* _EXERCISE REQUIREMENTS_:
Transcribe the listing verbatim. Do not carry over any pictures.

* _SUPPLIED MATERIAL_:
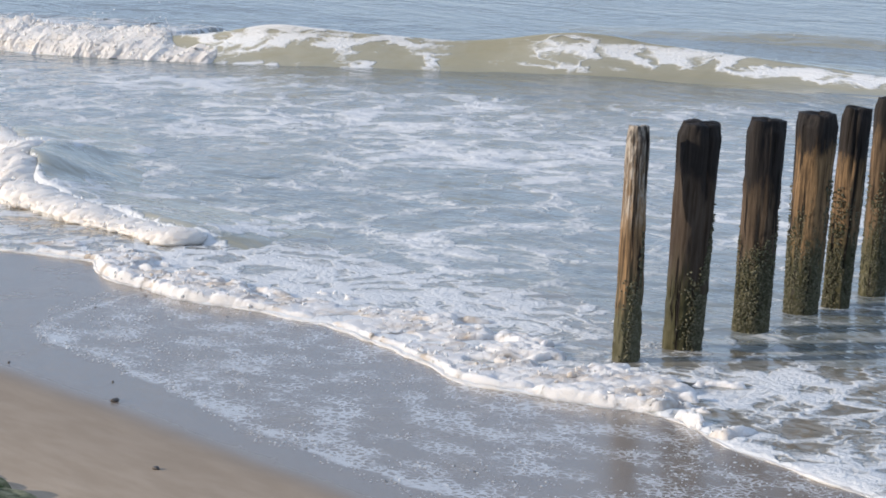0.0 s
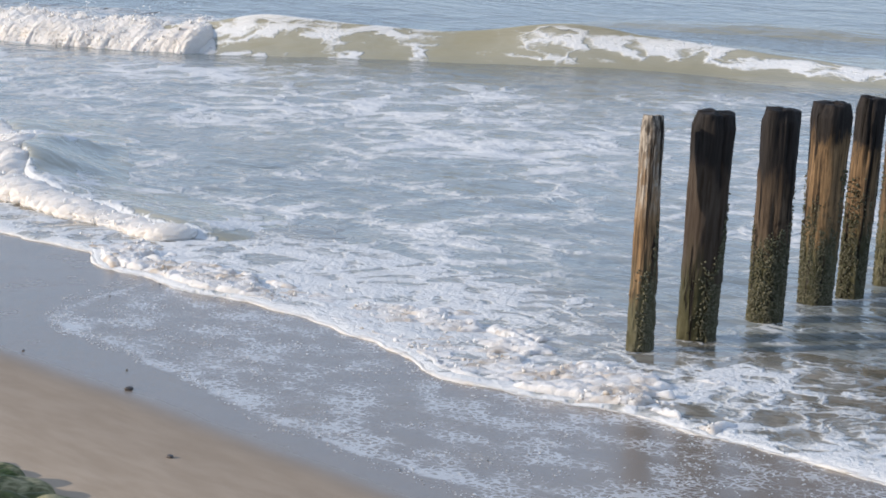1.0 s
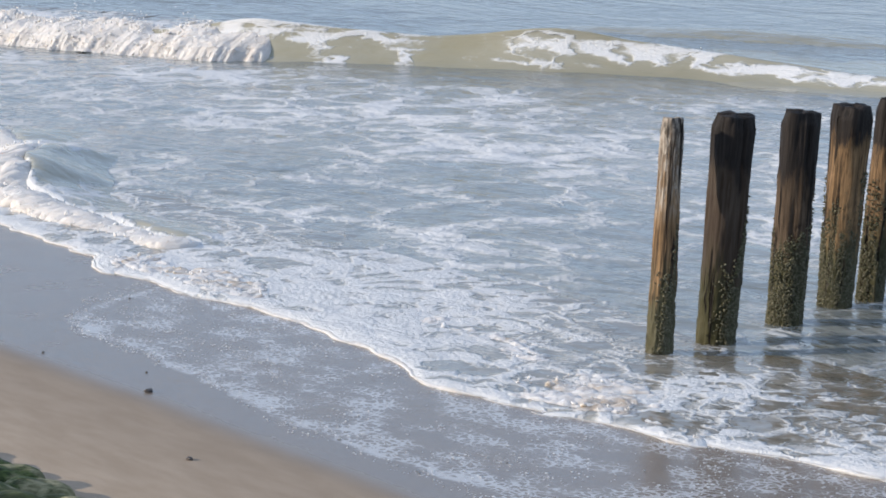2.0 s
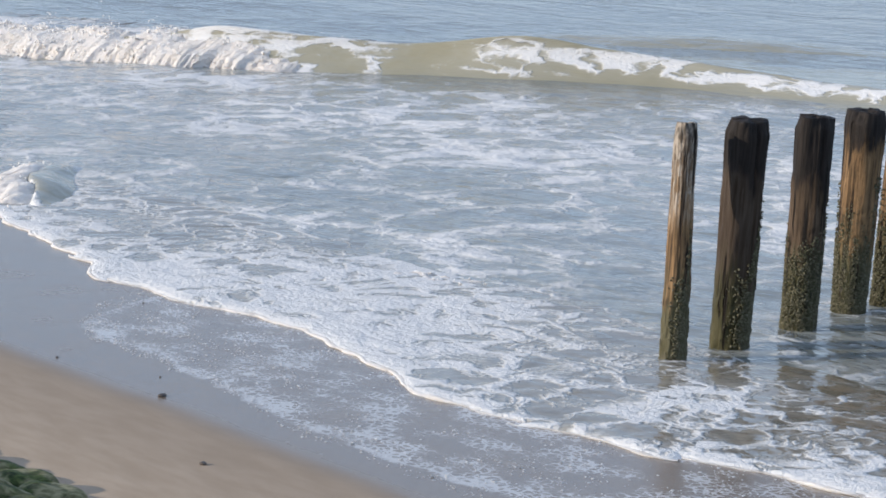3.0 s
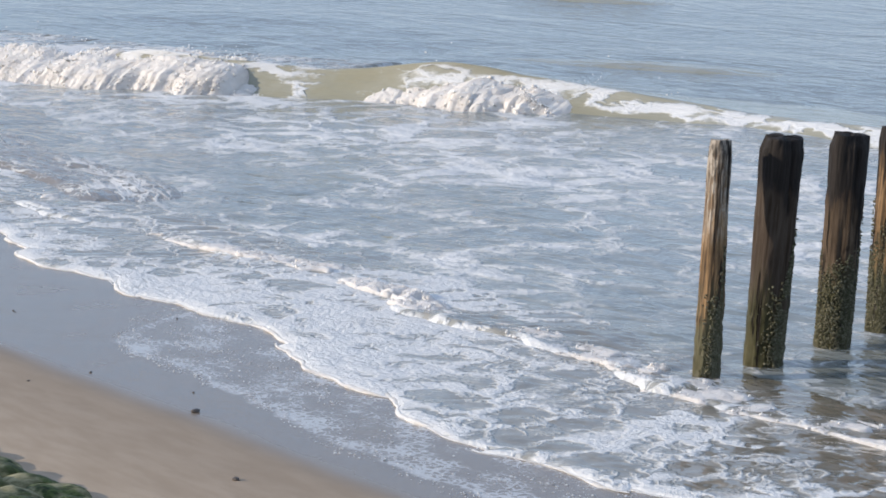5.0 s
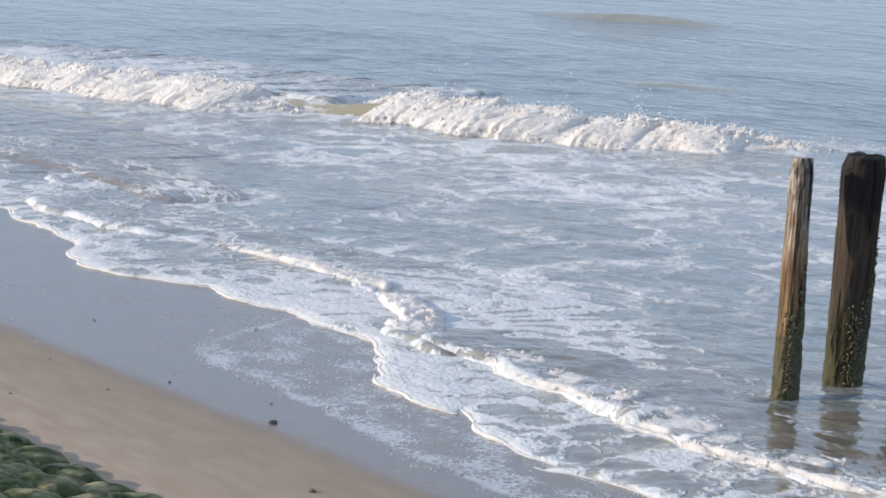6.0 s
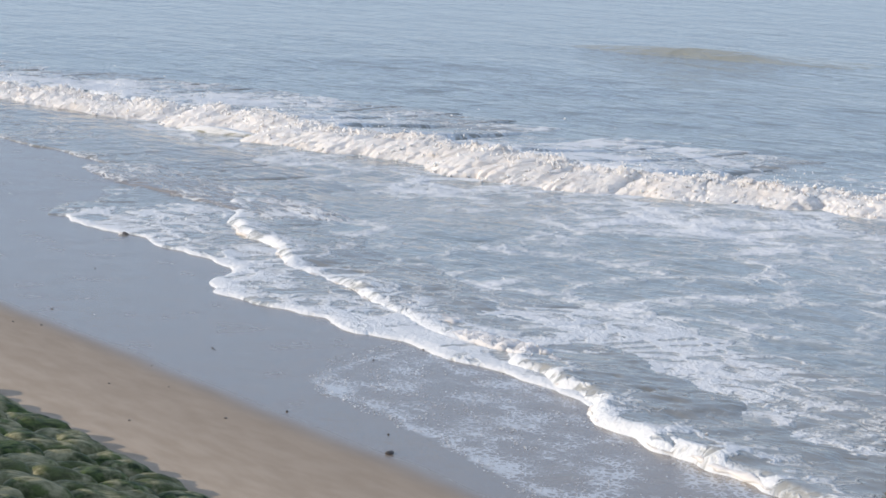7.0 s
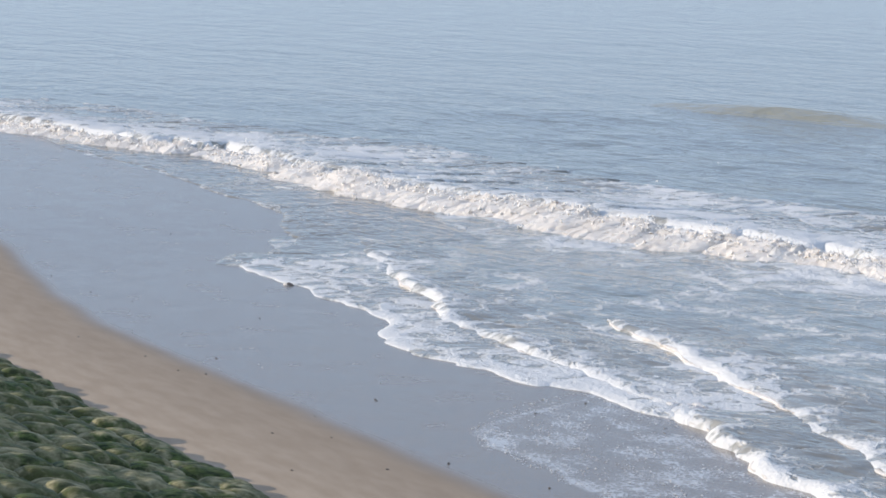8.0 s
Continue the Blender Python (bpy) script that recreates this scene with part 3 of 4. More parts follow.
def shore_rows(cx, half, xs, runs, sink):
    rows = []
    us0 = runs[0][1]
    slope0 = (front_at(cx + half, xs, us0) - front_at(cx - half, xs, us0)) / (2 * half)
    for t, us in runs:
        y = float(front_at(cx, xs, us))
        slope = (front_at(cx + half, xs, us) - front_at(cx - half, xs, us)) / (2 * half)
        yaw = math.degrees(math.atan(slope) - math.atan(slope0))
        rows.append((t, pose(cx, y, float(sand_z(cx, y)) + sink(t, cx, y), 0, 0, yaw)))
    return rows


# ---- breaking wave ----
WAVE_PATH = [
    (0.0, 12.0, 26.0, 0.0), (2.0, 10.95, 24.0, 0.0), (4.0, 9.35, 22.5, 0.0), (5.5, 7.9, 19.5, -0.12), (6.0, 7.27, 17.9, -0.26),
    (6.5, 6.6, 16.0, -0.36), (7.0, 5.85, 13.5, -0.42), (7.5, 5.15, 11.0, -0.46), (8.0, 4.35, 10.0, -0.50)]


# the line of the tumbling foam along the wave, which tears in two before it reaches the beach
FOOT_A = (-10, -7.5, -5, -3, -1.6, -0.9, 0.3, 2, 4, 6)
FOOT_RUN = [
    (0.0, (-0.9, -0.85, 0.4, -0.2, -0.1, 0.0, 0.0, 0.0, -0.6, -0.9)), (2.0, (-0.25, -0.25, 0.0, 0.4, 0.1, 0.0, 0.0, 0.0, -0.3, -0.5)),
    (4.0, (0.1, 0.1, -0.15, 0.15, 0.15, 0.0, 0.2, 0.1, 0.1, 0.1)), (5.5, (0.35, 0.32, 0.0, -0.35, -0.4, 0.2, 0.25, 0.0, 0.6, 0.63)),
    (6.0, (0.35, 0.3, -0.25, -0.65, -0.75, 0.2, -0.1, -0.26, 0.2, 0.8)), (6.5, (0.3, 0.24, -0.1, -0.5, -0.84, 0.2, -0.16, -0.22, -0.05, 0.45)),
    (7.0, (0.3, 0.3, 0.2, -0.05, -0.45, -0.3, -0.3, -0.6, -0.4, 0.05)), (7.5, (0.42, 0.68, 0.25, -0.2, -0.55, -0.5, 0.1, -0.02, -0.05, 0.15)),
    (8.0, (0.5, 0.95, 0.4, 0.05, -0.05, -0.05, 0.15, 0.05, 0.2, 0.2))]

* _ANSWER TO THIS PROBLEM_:
0.0 s
1.0 s
2.0 s
3.0 s
5.0 s
6.0 s
7.0 s
8.0 s
Continue the Blender Python (bpy) script that recreates this scene with part 3 of 4. More parts follow.
def shore_rows(cx, half, xs, runs, sink):
    rows = []
    us0 = runs[0][1]
    slope0 = (front_at(cx + half, xs, us0) - front_at(cx - half, xs, us0)) / (2 * half)
    for t, us in runs:
        y = float(front_at(cx, xs, us))
        slope = (front_at(cx + half, xs, us) - front_at(cx - half, xs, us)) / (2 * half)
        yaw = math.degrees(math.atan(slope) - math.atan(slope0))
        rows.append((t, pose(cx, y, float(sand_z(cx, y)) + sink(t, cx, y), 0, 0, yaw)))
    return rows


# ---- breaking wave ----
WAVE_PATH = [
    (0.0, 12.0, 26.0, 0.0), (2.0, 10.95, 24.0, 0.0), (4.0, 9.35, 22.5, 0.0), (5.5, 7.9, 19.5, -0.12), (6.0, 7.27, 17.9, -0.26),
    (6.5, 6.6, 16.0, -0.36), (7.0, 5.85, 13.5, -0.42), (7.5, 5.15, 11.0, -0.46), (8.0, 4.35, 10.0, -0.50)]


# the line of the tumbling foam along the wave, which tears in two before it reaches the beach
FOOT_A = (-10, -7.5, -5, -3, -1.6, -0.9, 0.3, 2, 4, 6)
FOOT_RUN = [
    (0.0, (-0.9, -0.85, 0.4, -0.2, -0.1, 0.0, 0.0, 0.0, -0.6, -0.9)), (2.0, (-0.25, -0.25, 0.0, 0.4, 0.1, 0.0, 0.0, 0.0, -0.3, -0.5)),
    (4.0, (0.1, 0.1, -0.15, 0.15, 0.15, 0.0, 0.2, 0.1, 0.1, 0.1)), (5.5, (0.35, 0.32, 0.0, -0.35, -0.4, 0.2, 0.25, 0.0, 0.6, 0.63)),
    (6.0, (0.35, 0.3, -0.25, -0.65, -0.75, 0.2, -0.1, -0.26, 0.2, 0.8)), (6.5, (0.3, 0.24, -0.1, -0.5, -0.84, 0.2, -0.16, -0.22, -0.05, 0.45)),
    (7.0, (0.3, 0.3, 0.2, -0.05, -0.45, -0.3, -0.3, -0.6, -0.4, 0.05)), (7.5, (0.42, 0.68, 0.25, -0.2, -0.55, -0.5, 0.1, -0.02, -0.05, 0.15)),
    (8.0, (0.5, 0.95, 0.4, 0.05, -0.05, -0.05, 0.15, 0.05, 0.2, 0.2))]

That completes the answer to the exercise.